==== RAW DATA
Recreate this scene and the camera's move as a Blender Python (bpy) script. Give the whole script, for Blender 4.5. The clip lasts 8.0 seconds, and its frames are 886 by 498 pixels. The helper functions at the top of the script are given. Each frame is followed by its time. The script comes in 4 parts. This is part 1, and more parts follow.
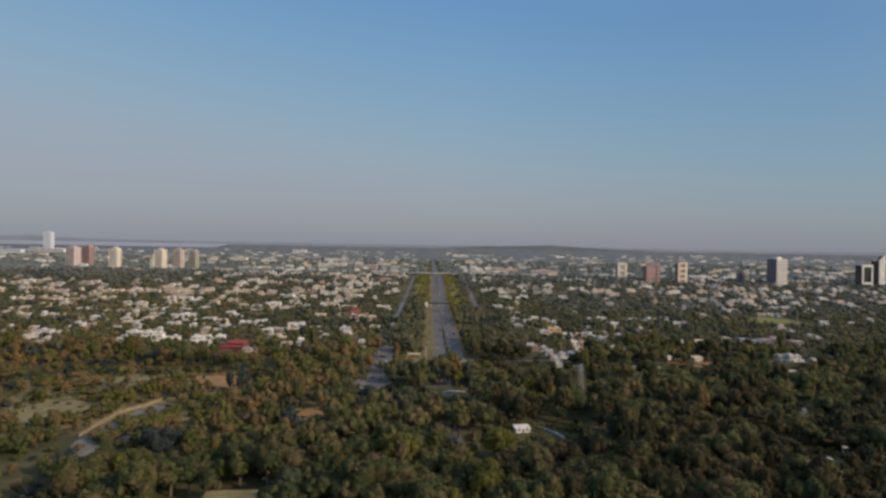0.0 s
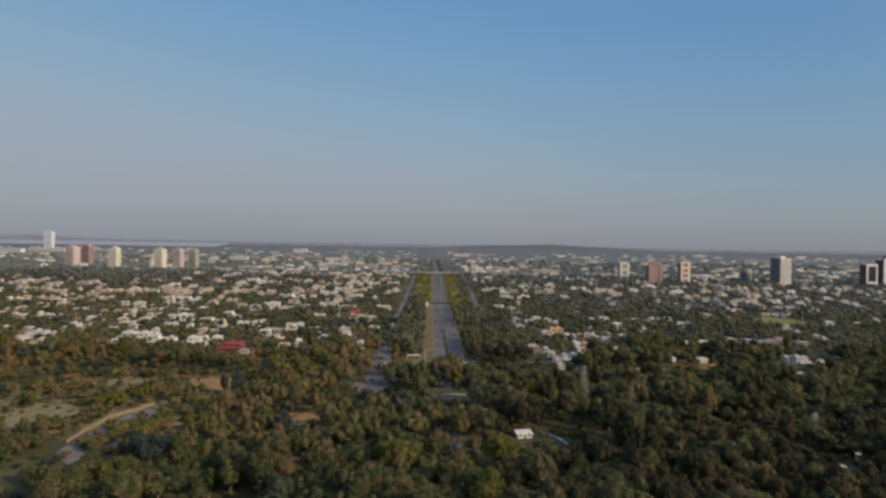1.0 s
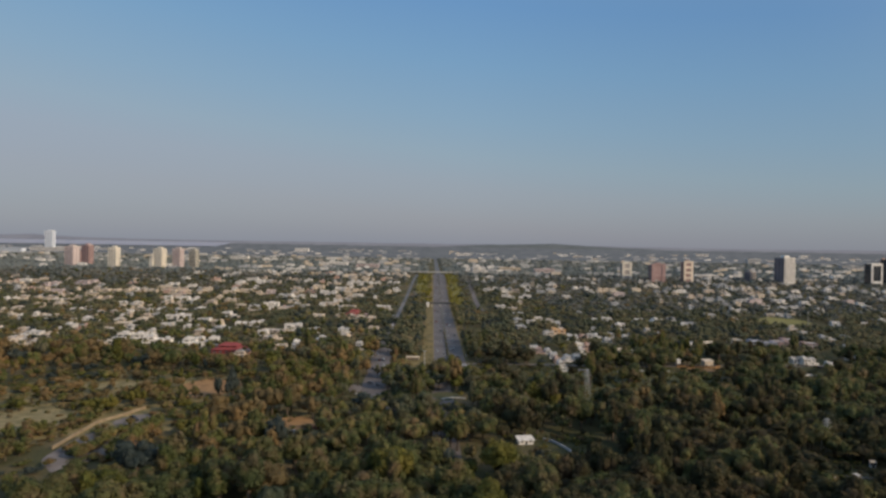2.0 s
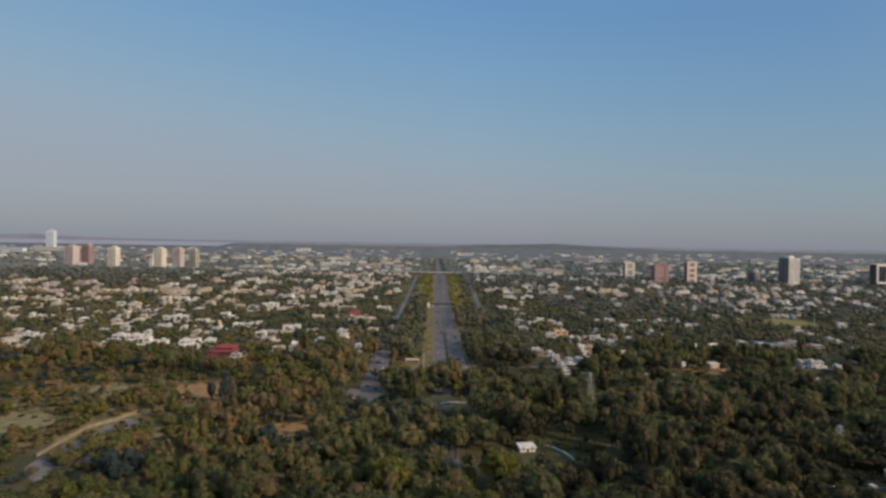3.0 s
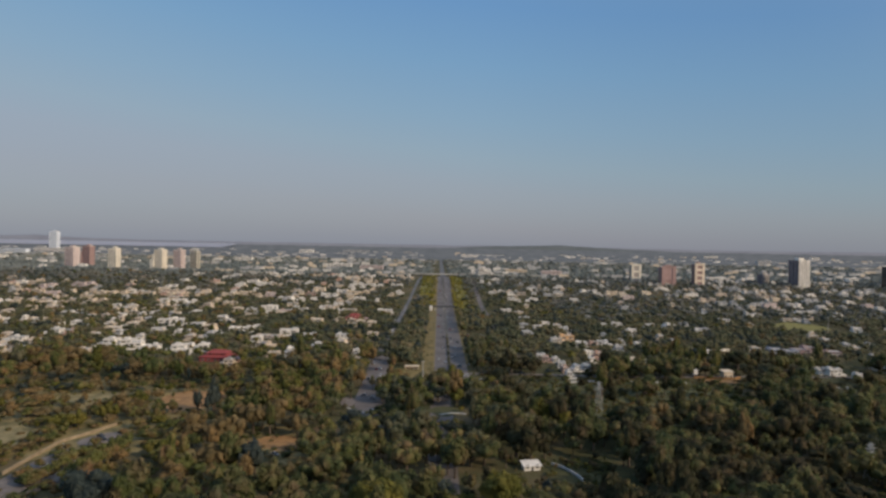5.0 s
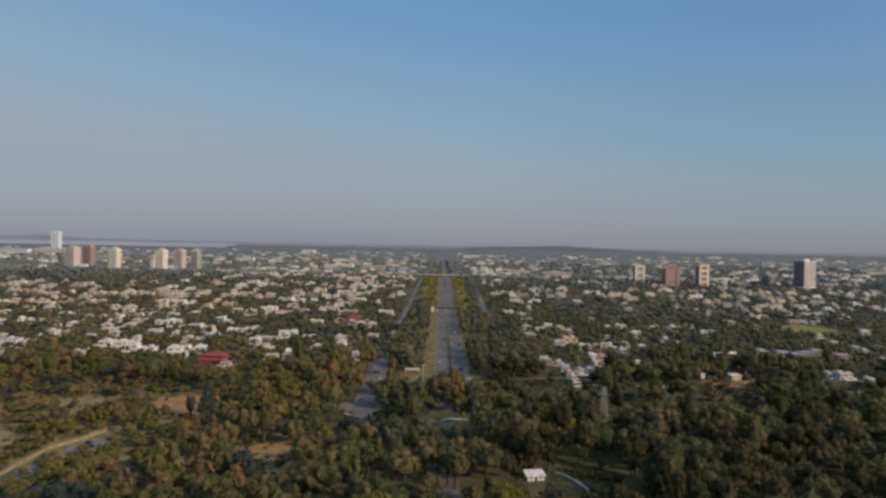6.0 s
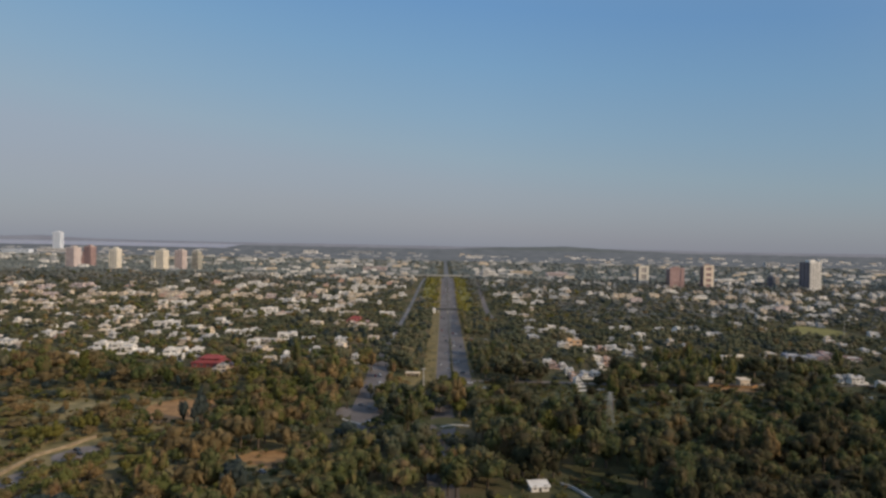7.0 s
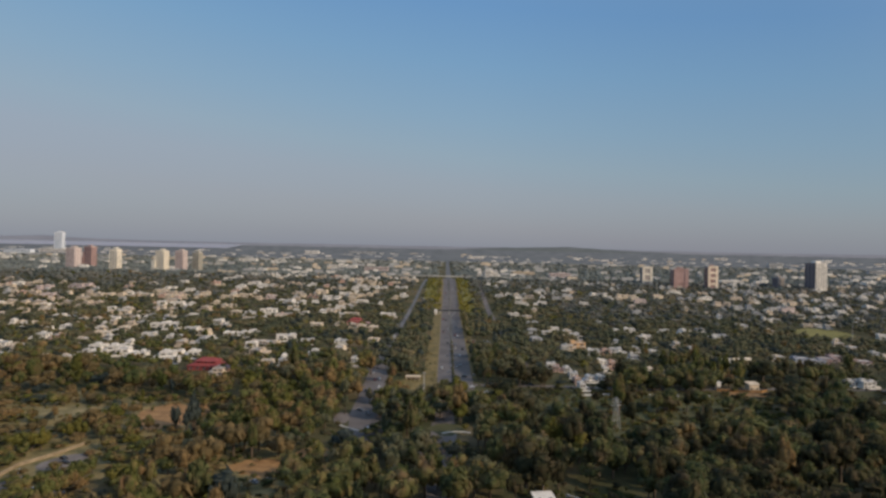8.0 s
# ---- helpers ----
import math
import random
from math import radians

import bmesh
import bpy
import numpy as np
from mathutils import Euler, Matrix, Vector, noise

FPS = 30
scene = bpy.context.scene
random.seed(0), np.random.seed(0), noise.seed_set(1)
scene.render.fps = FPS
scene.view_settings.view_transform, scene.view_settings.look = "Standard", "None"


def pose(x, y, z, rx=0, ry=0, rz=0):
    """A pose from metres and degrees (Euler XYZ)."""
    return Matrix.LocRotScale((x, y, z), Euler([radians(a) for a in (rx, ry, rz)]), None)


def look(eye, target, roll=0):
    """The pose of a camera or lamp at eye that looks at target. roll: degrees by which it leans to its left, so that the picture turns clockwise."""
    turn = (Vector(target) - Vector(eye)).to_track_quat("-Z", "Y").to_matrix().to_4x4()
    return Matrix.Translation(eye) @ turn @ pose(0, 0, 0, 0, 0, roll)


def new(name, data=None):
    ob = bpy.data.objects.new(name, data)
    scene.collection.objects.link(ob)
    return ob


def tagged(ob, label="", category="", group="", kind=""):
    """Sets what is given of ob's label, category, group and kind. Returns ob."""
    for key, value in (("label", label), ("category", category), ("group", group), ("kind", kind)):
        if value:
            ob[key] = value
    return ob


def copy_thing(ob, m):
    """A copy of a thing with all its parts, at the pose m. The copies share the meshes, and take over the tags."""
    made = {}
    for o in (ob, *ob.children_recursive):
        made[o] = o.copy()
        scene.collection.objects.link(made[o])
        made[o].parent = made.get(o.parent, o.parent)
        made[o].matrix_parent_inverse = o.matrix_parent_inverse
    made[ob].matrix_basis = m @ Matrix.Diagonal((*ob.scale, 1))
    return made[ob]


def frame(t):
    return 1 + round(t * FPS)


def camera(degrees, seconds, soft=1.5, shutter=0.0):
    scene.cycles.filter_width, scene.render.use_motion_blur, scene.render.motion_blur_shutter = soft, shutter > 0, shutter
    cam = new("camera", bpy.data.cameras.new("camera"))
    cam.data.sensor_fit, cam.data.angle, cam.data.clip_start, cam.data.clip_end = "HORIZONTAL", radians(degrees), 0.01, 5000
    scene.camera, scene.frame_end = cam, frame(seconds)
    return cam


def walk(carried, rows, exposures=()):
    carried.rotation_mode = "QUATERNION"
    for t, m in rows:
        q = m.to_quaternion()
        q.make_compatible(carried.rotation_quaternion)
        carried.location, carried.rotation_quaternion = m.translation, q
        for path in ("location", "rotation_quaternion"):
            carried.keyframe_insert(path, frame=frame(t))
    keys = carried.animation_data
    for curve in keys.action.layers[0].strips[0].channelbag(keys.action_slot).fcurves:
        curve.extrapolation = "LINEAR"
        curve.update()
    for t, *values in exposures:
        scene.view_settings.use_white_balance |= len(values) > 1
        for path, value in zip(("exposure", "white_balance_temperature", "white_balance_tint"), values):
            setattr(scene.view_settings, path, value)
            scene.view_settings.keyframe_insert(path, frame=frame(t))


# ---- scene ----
from collections import defaultdict

# ---------- camera and its flight ----------
cam = camera(68.93, 8.0, soft=2.7)
PATH = [
    (0, (-5.541, 2.239, 98.951), (15.583, 1002.016, 98.386), 0.995),
    (0.5, (-4.940, 7.539, 99.099), (15.189, 1007.336, 98.165), 0.974),
    (1, (-4.178, 12.911, 99.269), (14.800, 1012.729, 97.453), 0.960),
    (1.5, (-3.308, 18.345, 99.450), (14.378, 1018.185, 96.779), 0.954),
    (3, (-0.498, 34.931, 99.965), (12.642, 1034.840, 96.726), 0.972),
    (3.5, (0.391, 40.534, 100.108), (11.843, 1040.464, 97.273), 0.987),
    (4, (1.216, 46.166, 100.232), (10.918, 1046.117, 97.922), 1.005),
    (4.5, (1.965, 51.828, 100.338), (9.867, 1051.795, 98.568), 1.027),
    (6, (3.710, 68.996, 100.574), (6.071, 1068.993, 100.037), 1.097),
    (6.5, (4.147, 74.790, 100.647), (4.666, 1074.790, 100.422), 1.121),
    (7, (4.540, 80.630, 100.733), (3.247, 1080.629, 100.824), 1.143),
    (7.5, (4.917, 86.523, 100.844), (1.861, 1086.518, 101.246), 1.162),
    (8, (5.311, 92.479, 100.995), (0.564, 1092.467, 101.593), 1.179),
]
walk(cam, [(t, look(eye, target, roll)) for t, eye, target, roll in PATH])

# ---------- world, sun ----------
SUN_TO = Vector((0.80, -0.44, 0.44)).normalized()
world = bpy.data.worlds.new("world")
scene.world = world
world.use_nodes = True
wn = world.node_tree
sky = wn.nodes.new("ShaderNodeTexSky")
sky.sky_type = "NISHITA"
sky.sun_disc = False
sky.sun_elevation = math.asin(SUN_TO.z)
sky.sun_rotation = math.atan2(SUN_TO.x, SUN_TO.y)
sky.altitude = 100
sky.air_density = 1.0
sky.dust_density = 2.0
sky.ozone_density = 1.5
tc = wn.nodes.new("ShaderNodeTexCoord")
sep = wn.nodes.new("ShaderNodeSeparateXYZ")
wn.links.new(tc.outputs["Generated"], sep.inputs[0])
haze = wn.nodes.new("ShaderNodeValToRGB")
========
Please write out all of the material above without changing a word, and omit any pictures.

EXPECTED OUTPUT
Recreate this scene and the camera's move as a Blender Python (bpy) script. Give the whole script, for Blender 4.5. The clip lasts 8.0 seconds, and its frames are 886 by 498 pixels. The helper functions at the top of the script are given. Each frame is followed by its time. The script comes in 4 parts. This is part 1, and more parts follow.
0.0 s
1.0 s
2.0 s
3.0 s
5.0 s
6.0 s
7.0 s
8.0 s
# ---- helpers ----
import math
import random
from math import radians

import bmesh
import bpy
import numpy as np
from mathutils import Euler, Matrix, Vector, noise

FPS = 30
scene = bpy.context.scene
random.seed(0), np.random.seed(0), noise.seed_set(1)
scene.render.fps = FPS
scene.view_settings.view_transform, scene.view_settings.look = "Standard", "None"


def pose(x, y, z, rx=0, ry=0, rz=0):
    """A pose from metres and degrees (Euler XYZ)."""
    return Matrix.LocRotScale((x, y, z), Euler([radians(a) for a in (rx, ry, rz)]), None)


def look(eye, target, roll=0):
    """The pose of a camera or lamp at eye that looks at target. roll: degrees by which it leans to its left, so that the picture turns clockwise."""
    turn = (Vector(target) - Vector(eye)).to_track_quat("-Z", "Y").to_matrix().to_4x4()
    return Matrix.Translation(eye) @ turn @ pose(0, 0, 0, 0, 0, roll)


def new(name, data=None):
    ob = bpy.data.objects.new(name, data)
    scene.collection.objects.link(ob)
    return ob


def tagged(ob, label="", category="", group="", kind=""):
    """Sets what is given of ob's label, category, group and kind. Returns ob."""
    for key, value in (("label", label), ("category", category), ("group", group), ("kind", kind)):
        if value:
            ob[key] = value
    return ob


def copy_thing(ob, m):
    """A copy of a thing with all its parts, at the pose m. The copies share the meshes, and take over the tags."""
    made = {}
    for o in (ob, *ob.children_recursive):
        made[o] = o.copy()
        scene.collection.objects.link(made[o])
        made[o].parent = made.get(o.parent, o.parent)
        made[o].matrix_parent_inverse = o.matrix_parent_inverse
    made[ob].matrix_basis = m @ Matrix.Diagonal((*ob.scale, 1))
    return made[ob]


def frame(t):
    return 1 + round(t * FPS)


def camera(degrees, seconds, soft=1.5, shutter=0.0):
    scene.cycles.filter_width, scene.render.use_motion_blur, scene.render.motion_blur_shutter = soft, shutter > 0, shutter
    cam = new("camera", bpy.data.cameras.new("camera"))
    cam.data.sensor_fit, cam.data.angle, cam.data.clip_start, cam.data.clip_end = "HORIZONTAL", radians(degrees), 0.01, 5000
    scene.camera, scene.frame_end = cam, frame(seconds)
    return cam


def walk(carried, rows, exposures=()):
    carried.rotation_mode = "QUATERNION"
    for t, m in rows:
        q = m.to_quaternion()
        q.make_compatible(carried.rotation_quaternion)
        carried.location, carried.rotation_quaternion = m.translation, q
        for path in ("location", "rotation_quaternion"):
            carried.keyframe_insert(path, frame=frame(t))
    keys = carried.animation_data
    for curve in keys.action.layers[0].strips[0].channelbag(keys.action_slot).fcurves:
        curve.extrapolation = "LINEAR"
        curve.update()
    for t, *values in exposures:
        scene.view_settings.use_white_balance |= len(values) > 1
        for path, value in zip(("exposure", "white_balance_temperature", "white_balance_tint"), values):
            setattr(scene.view_settings, path, value)
            scene.view_settings.keyframe_insert(path, frame=frame(t))


# ---- scene ----
from collections import defaultdict

# ---------- camera and its flight ----------
cam = camera(68.93, 8.0, soft=2.7)
PATH = [
    (0, (-5.541, 2.239, 98.951), (15.583, 1002.016, 98.386), 0.995),
    (0.5, (-4.940, 7.539, 99.099), (15.189, 1007.336, 98.165), 0.974),
    (1, (-4.178, 12.911, 99.269), (14.800, 1012.729, 97.453), 0.960),
    (1.5, (-3.308, 18.345, 99.450), (14.378, 1018.185, 96.779), 0.954),
    (3, (-0.498, 34.931, 99.965), (12.642, 1034.840, 96.726), 0.972),
    (3.5, (0.391, 40.534, 100.108), (11.843, 1040.464, 97.273), 0.987),
    (4, (1.216, 46.166, 100.232), (10.918, 1046.117, 97.922), 1.005),
    (4.5, (1.965, 51.828, 100.338), (9.867, 1051.795, 98.568), 1.027),
    (6, (3.710, 68.996, 100.574), (6.071, 1068.993, 100.037), 1.097),
    (6.5, (4.147, 74.790, 100.647), (4.666, 1074.790, 100.422), 1.121),
    (7, (4.540, 80.630, 100.733), (3.247, 1080.629, 100.824), 1.143),
    (7.5, (4.917, 86.523, 100.844), (1.861, 1086.518, 101.246), 1.162),
    (8, (5.311, 92.479, 100.995), (0.564, 1092.467, 101.593), 1.179),
]
walk(cam, [(t, look(eye, target, roll)) for t, eye, target, roll in PATH])

# ---------- world, sun ----------
SUN_TO = Vector((0.80, -0.44, 0.44)).normalized()
world = bpy.data.worlds.new("world")
scene.world = world
world.use_nodes = True
wn = world.node_tree
sky = wn.nodes.new("ShaderNodeTexSky")
sky.sky_type = "NISHITA"
sky.sun_disc = False
sky.sun_elevation = math.asin(SUN_TO.z)
sky.sun_rotation = math.atan2(SUN_TO.x, SUN_TO.y)
sky.altitude = 100
sky.air_density = 1.0
sky.dust_density = 2.0
sky.ozone_density = 1.5
tc = wn.nodes.new("ShaderNodeTexCoord")
sep = wn.nodes.new("ShaderNodeSeparateXYZ")
wn.links.new(tc.outputs["Generated"], sep.inputs[0])
haze = wn.nodes.new("ShaderNodeValToRGB")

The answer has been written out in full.